== INFORMATION PROVIDED ==
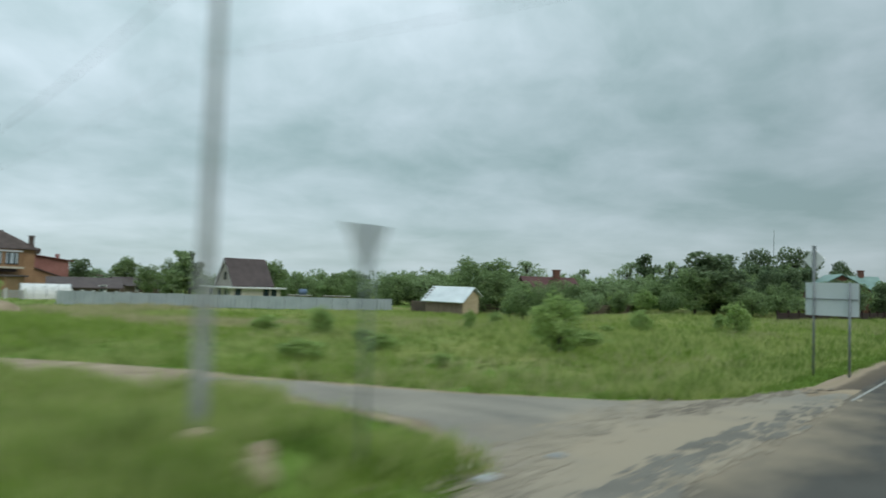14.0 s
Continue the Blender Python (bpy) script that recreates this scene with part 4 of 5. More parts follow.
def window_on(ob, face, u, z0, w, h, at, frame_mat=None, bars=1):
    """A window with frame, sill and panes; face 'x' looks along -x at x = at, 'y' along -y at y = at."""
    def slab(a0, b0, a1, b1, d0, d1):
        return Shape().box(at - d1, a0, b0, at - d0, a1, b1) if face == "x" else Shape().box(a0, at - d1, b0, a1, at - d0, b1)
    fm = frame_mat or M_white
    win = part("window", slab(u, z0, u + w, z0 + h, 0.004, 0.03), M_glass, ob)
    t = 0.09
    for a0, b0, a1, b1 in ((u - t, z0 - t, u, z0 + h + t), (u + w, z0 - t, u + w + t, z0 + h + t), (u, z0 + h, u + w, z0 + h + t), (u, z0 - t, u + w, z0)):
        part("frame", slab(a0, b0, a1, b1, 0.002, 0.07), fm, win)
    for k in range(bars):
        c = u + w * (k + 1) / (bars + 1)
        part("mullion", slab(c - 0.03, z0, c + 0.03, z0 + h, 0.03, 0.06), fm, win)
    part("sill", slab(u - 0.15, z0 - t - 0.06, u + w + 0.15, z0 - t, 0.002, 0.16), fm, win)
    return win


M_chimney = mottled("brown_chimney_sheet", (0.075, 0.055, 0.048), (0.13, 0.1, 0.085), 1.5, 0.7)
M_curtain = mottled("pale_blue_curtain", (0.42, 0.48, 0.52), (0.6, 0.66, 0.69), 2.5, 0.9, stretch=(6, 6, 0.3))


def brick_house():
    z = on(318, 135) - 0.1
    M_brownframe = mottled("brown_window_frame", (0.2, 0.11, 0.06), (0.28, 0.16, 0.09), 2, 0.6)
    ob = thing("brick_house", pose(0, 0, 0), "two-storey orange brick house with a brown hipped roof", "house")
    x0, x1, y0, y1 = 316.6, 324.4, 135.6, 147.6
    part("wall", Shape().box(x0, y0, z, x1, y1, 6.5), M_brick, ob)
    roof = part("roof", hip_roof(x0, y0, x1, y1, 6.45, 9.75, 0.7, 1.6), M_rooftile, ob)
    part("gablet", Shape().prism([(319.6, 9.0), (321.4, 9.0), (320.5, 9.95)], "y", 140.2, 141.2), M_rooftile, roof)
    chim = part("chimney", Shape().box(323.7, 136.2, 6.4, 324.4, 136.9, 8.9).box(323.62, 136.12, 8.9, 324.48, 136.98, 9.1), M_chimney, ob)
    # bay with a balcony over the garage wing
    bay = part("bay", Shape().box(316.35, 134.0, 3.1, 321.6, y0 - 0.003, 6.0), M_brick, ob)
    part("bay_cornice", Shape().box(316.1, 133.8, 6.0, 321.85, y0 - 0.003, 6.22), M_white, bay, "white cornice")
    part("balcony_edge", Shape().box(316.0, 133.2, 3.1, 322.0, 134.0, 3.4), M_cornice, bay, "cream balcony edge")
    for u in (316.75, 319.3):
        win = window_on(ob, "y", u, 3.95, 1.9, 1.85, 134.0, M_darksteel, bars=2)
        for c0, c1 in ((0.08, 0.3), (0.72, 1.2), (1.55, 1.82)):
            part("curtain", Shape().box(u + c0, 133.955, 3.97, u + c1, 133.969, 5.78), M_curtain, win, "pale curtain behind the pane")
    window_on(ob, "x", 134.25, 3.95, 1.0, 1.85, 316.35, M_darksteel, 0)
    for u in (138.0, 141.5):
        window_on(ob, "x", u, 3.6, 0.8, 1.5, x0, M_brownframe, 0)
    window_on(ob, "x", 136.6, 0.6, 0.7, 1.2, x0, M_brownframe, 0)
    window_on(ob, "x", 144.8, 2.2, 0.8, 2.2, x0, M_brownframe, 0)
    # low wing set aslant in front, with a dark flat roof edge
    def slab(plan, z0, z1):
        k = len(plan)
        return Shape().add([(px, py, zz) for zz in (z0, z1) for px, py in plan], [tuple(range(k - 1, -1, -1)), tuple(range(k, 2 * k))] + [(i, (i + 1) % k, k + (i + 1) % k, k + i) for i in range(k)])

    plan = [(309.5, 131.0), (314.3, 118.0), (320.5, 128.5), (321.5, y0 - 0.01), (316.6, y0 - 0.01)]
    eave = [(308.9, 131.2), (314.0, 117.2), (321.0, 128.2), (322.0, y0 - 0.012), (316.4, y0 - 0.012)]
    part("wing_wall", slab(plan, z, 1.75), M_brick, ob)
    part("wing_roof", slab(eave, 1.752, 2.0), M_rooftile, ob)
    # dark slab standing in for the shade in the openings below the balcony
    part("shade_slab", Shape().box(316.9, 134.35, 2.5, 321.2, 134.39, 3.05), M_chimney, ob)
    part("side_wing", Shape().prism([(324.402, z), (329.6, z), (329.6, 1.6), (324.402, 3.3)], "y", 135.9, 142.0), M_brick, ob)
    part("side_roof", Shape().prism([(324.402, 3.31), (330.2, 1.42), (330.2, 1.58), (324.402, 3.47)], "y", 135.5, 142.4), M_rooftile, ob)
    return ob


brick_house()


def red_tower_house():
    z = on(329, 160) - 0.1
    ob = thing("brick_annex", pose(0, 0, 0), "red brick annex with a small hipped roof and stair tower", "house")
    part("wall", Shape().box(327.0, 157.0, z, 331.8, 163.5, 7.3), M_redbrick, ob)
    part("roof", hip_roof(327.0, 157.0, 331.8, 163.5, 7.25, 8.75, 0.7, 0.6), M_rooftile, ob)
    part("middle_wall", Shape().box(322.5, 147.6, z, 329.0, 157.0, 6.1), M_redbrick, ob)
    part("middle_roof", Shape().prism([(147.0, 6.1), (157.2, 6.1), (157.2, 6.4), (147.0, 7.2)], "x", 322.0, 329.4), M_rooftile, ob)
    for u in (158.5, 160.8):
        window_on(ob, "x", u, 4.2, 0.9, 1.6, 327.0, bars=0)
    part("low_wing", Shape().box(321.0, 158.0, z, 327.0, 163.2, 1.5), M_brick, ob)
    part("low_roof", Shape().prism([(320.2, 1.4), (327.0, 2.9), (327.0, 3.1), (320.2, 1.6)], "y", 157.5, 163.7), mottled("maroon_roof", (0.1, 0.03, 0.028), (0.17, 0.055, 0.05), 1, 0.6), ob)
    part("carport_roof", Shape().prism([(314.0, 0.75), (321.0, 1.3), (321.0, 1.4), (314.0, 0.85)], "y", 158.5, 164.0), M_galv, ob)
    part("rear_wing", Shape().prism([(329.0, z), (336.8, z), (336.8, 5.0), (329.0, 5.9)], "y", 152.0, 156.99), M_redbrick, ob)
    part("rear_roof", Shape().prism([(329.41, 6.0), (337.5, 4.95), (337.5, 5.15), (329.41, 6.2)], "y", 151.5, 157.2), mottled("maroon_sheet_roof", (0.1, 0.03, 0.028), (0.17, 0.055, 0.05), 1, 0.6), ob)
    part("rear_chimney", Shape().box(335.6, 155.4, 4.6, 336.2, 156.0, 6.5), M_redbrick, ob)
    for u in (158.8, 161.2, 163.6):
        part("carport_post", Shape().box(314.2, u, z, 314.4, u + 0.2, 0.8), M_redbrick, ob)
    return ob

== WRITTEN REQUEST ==
Transcribe the full listing above exactly, with the images removed.

== TASK RESULT ==
14.0 s
Continue the Blender Python (bpy) script that recreates this scene with part 4 of 5. More parts follow.
def window_on(ob, face, u, z0, w, h, at, frame_mat=None, bars=1):
    """A window with frame, sill and panes; face 'x' looks along -x at x = at, 'y' along -y at y = at."""
    def slab(a0, b0, a1, b1, d0, d1):
        return Shape().box(at - d1, a0, b0, at - d0, a1, b1) if face == "x" else Shape().box(a0, at - d1, b0, a1, at - d0, b1)
    fm = frame_mat or M_white
    win = part("window", slab(u, z0, u + w, z0 + h, 0.004, 0.03), M_glass, ob)
    t = 0.09
    for a0, b0, a1, b1 in ((u - t, z0 - t, u, z0 + h + t), (u + w, z0 - t, u + w + t, z0 + h + t), (u, z0 + h, u + w, z0 + h + t), (u, z0 - t, u + w, z0)):
        part("frame", slab(a0, b0, a1, b1, 0.002, 0.07), fm, win)
    for k in range(bars):
        c = u + w * (k + 1) / (bars + 1)
        part("mullion", slab(c - 0.03, z0, c + 0.03, z0 + h, 0.03, 0.06), fm, win)
    part("sill", slab(u - 0.15, z0 - t - 0.06, u + w + 0.15, z0 - t, 0.002, 0.16), fm, win)
    return win


M_chimney = mottled("brown_chimney_sheet", (0.075, 0.055, 0.048), (0.13, 0.1, 0.085), 1.5, 0.7)
M_curtain = mottled("pale_blue_curtain", (0.42, 0.48, 0.52), (0.6, 0.66, 0.69), 2.5, 0.9, stretch=(6, 6, 0.3))


def brick_house():
    z = on(318, 135) - 0.1
    M_brownframe = mottled("brown_window_frame", (0.2, 0.11, 0.06), (0.28, 0.16, 0.09), 2, 0.6)
    ob = thing("brick_house", pose(0, 0, 0), "two-storey orange brick house with a brown hipped roof", "house")
    x0, x1, y0, y1 = 316.6, 324.4, 135.6, 147.6
    part("wall", Shape().box(x0, y0, z, x1, y1, 6.5), M_brick, ob)
    roof = part("roof", hip_roof(x0, y0, x1, y1, 6.45, 9.75, 0.7, 1.6), M_rooftile, ob)
    part("gablet", Shape().prism([(319.6, 9.0), (321.4, 9.0), (320.5, 9.95)], "y", 140.2, 141.2), M_rooftile, roof)
    chim = part("chimney", Shape().box(323.7, 136.2, 6.4, 324.4, 136.9, 8.9).box(323.62, 136.12, 8.9, 324.48, 136.98, 9.1), M_chimney, ob)
    # bay with a balcony over the garage wing
    bay = part("bay", Shape().box(316.35, 134.0, 3.1, 321.6, y0 - 0.003, 6.0), M_brick, ob)
    part("bay_cornice", Shape().box(316.1, 133.8, 6.0, 321.85, y0 - 0.003, 6.22), M_white, bay, "white cornice")
    part("balcony_edge", Shape().box(316.0, 133.2, 3.1, 322.0, 134.0, 3.4), M_cornice, bay, "cream balcony edge")
    for u in (316.75, 319.3):
        win = window_on(ob, "y", u, 3.95, 1.9, 1.85, 134.0, M_darksteel, bars=2)
        for c0, c1 in ((0.08, 0.3), (0.72, 1.2), (1.55, 1.82)):
            part("curtain", Shape().box(u + c0, 133.955, 3.97, u + c1, 133.969, 5.78), M_curtain, win, "pale curtain behind the pane")
    window_on(ob, "x", 134.25, 3.95, 1.0, 1.85, 316.35, M_darksteel, 0)
    for u in (138.0, 141.5):
        window_on(ob, "x", u, 3.6, 0.8, 1.5, x0, M_brownframe, 0)
    window_on(ob, "x", 136.6, 0.6, 0.7, 1.2, x0, M_brownframe, 0)
    window_on(ob, "x", 144.8, 2.2, 0.8, 2.2, x0, M_brownframe, 0)
    # low wing set aslant in front, with a dark flat roof edge
    def slab(plan, z0, z1):
        k = len(plan)
        return Shape().add([(px, py, zz) for zz in (z0, z1) for px, py in plan], [tuple(range(k - 1, -1, -1)), tuple(range(k, 2 * k))] + [(i, (i + 1) % k, k + (i + 1) % k, k + i) for i in range(k)])

    plan = [(309.5, 131.0), (314.3, 118.0), (320.5, 128.5), (321.5, y0 - 0.01), (316.6, y0 - 0.01)]
    eave = [(308.9, 131.2), (314.0, 117.2), (321.0, 128.2), (322.0, y0 - 0.012), (316.4, y0 - 0.012)]
    part("wing_wall", slab(plan, z, 1.75), M_brick, ob)
    part("wing_roof", slab(eave, 1.752, 2.0), M_rooftile, ob)
    # dark slab standing in for the shade in the openings below the balcony
    part("shade_slab", Shape().box(316.9, 134.35, 2.5, 321.2, 134.39, 3.05), M_chimney, ob)
    part("side_wing", Shape().prism([(324.402, z), (329.6, z), (329.6, 1.6), (324.402, 3.3)], "y", 135.9, 142.0), M_brick, ob)
    part("side_roof", Shape().prism([(324.402, 3.31), (330.2, 1.42), (330.2, 1.58), (324.402, 3.47)], "y", 135.5, 142.4), M_rooftile, ob)
    return ob


brick_house()


def red_tower_house():
    z = on(329, 160) - 0.1
    ob = thing("brick_annex", pose(0, 0, 0), "red brick annex with a small hipped roof and stair tower", "house")
    part("wall", Shape().box(327.0, 157.0, z, 331.8, 163.5, 7.3), M_redbrick, ob)
    part("roof", hip_roof(327.0, 157.0, 331.8, 163.5, 7.25, 8.75, 0.7, 0.6), M_rooftile, ob)
    part("middle_wall", Shape().box(322.5, 147.6, z, 329.0, 157.0, 6.1), M_redbrick, ob)
    part("middle_roof", Shape().prism([(147.0, 6.1), (157.2, 6.1), (157.2, 6.4), (147.0, 7.2)], "x", 322.0, 329.4), M_rooftile, ob)
    for u in (158.5, 160.8):
        window_on(ob, "x", u, 4.2, 0.9, 1.6, 327.0, bars=0)
    part("low_wing", Shape().box(321.0, 158.0, z, 327.0, 163.2, 1.5), M_brick, ob)
    part("low_roof", Shape().prism([(320.2, 1.4), (327.0, 2.9), (327.0, 3.1), (320.2, 1.6)], "y", 157.5, 163.7), mottled("maroon_roof", (0.1, 0.03, 0.028), (0.17, 0.055, 0.05), 1, 0.6), ob)
    part("carport_roof", Shape().prism([(314.0, 0.75), (321.0, 1.3), (321.0, 1.4), (314.0, 0.85)], "y", 158.5, 164.0), M_galv, ob)
    part("rear_wing", Shape().prism([(329.0, z), (336.8, z), (336.8, 5.0), (329.0, 5.9)], "y", 152.0, 156.99), M_redbrick, ob)
    part("rear_roof", Shape().prism([(329.41, 6.0), (337.5, 4.95), (337.5, 5.15), (329.41, 6.2)], "y", 151.5, 157.2), mottled("maroon_sheet_roof", (0.1, 0.03, 0.028), (0.17, 0.055, 0.05), 1, 0.6), ob)
    part("rear_chimney", Shape().box(335.6, 155.4, 4.6, 336.2, 156.0, 6.5), M_redbrick, ob)
    for u in (158.8, 161.2, 163.6):
        part("carport_post", Shape().box(314.2, u, z, 314.4, u + 0.2, 0.8), M_redbrick, ob)
    return ob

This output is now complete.